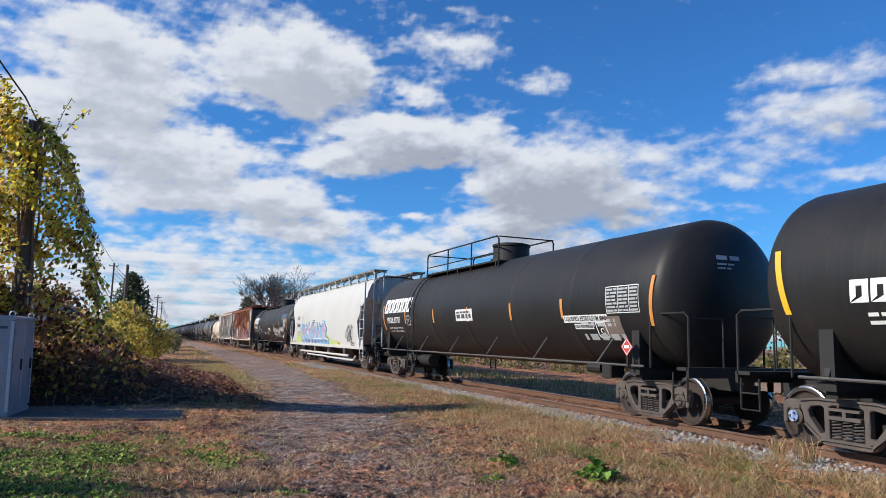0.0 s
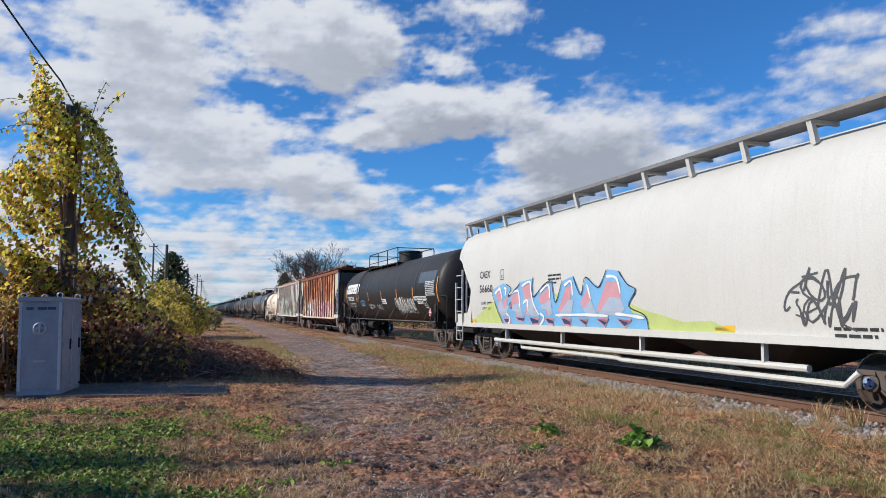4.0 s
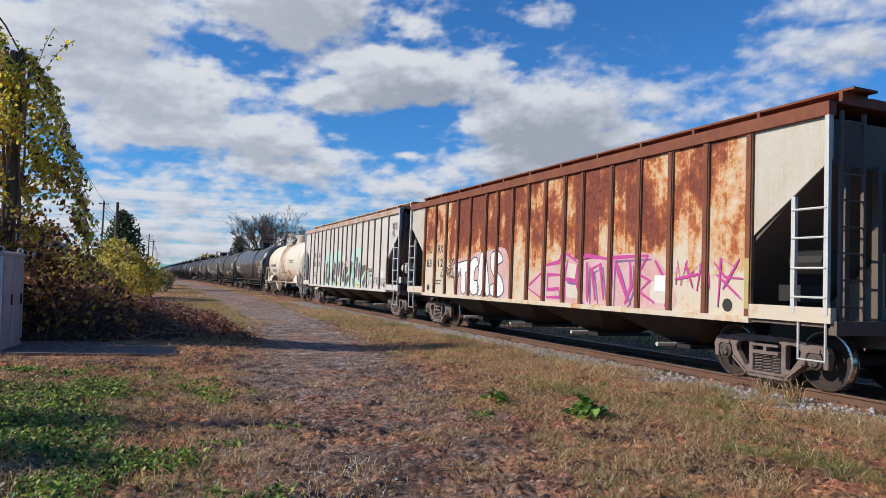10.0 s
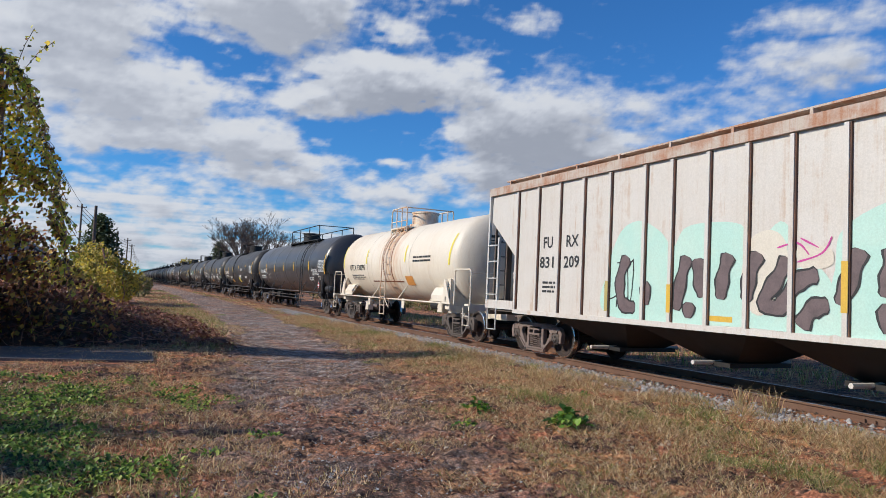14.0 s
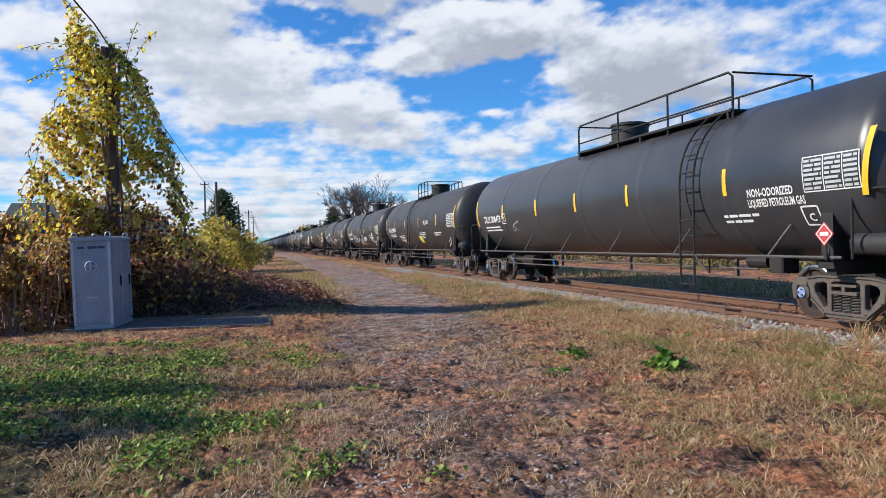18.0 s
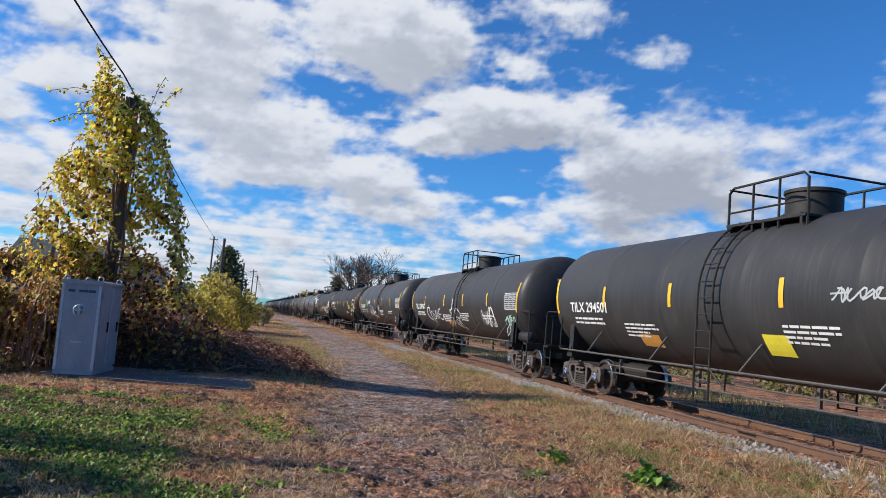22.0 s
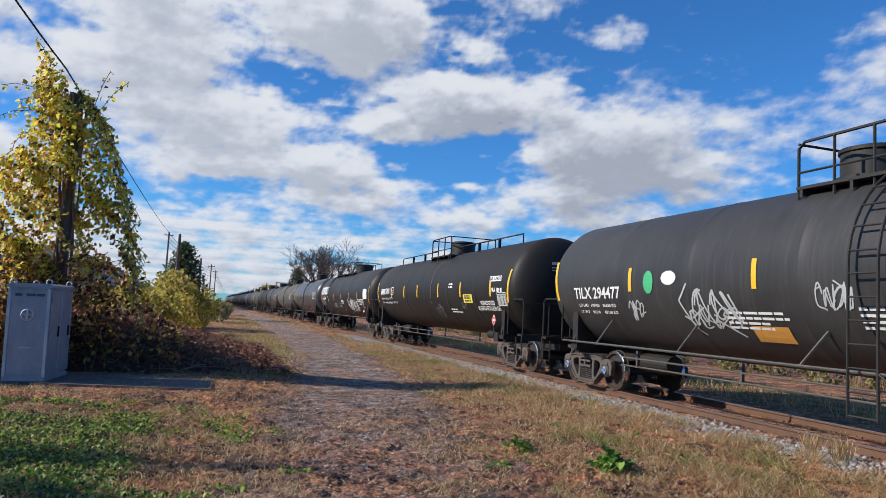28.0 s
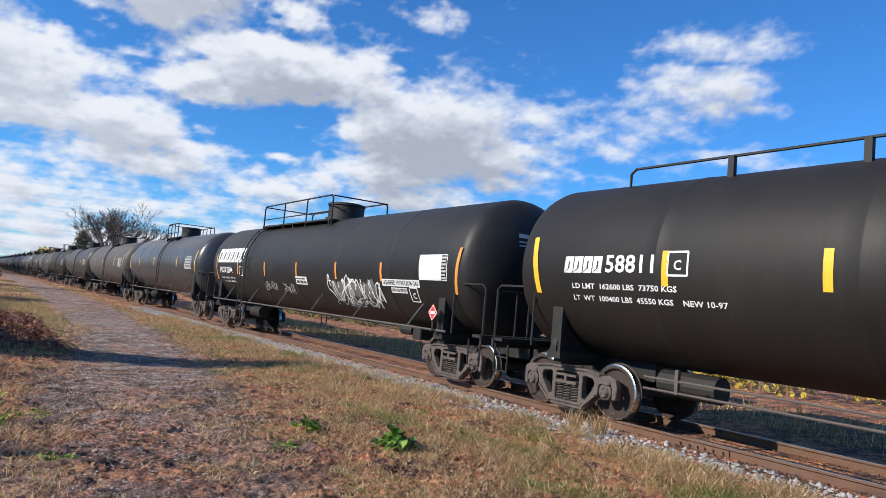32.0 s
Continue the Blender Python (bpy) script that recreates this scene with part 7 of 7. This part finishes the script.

★ ★ ★ ★ ★

### OBJECTIVE
Please set down each line of the data above exactly as written, without the pictures.

### FINISHED TASK
0.0 s
4.0 s
10.0 s
14.0 s
18.0 s
22.0 s
28.0 s
32.0 s
Continue the Blender Python (bpy) script that recreates this scene with part 7 of 7. This part finishes the script.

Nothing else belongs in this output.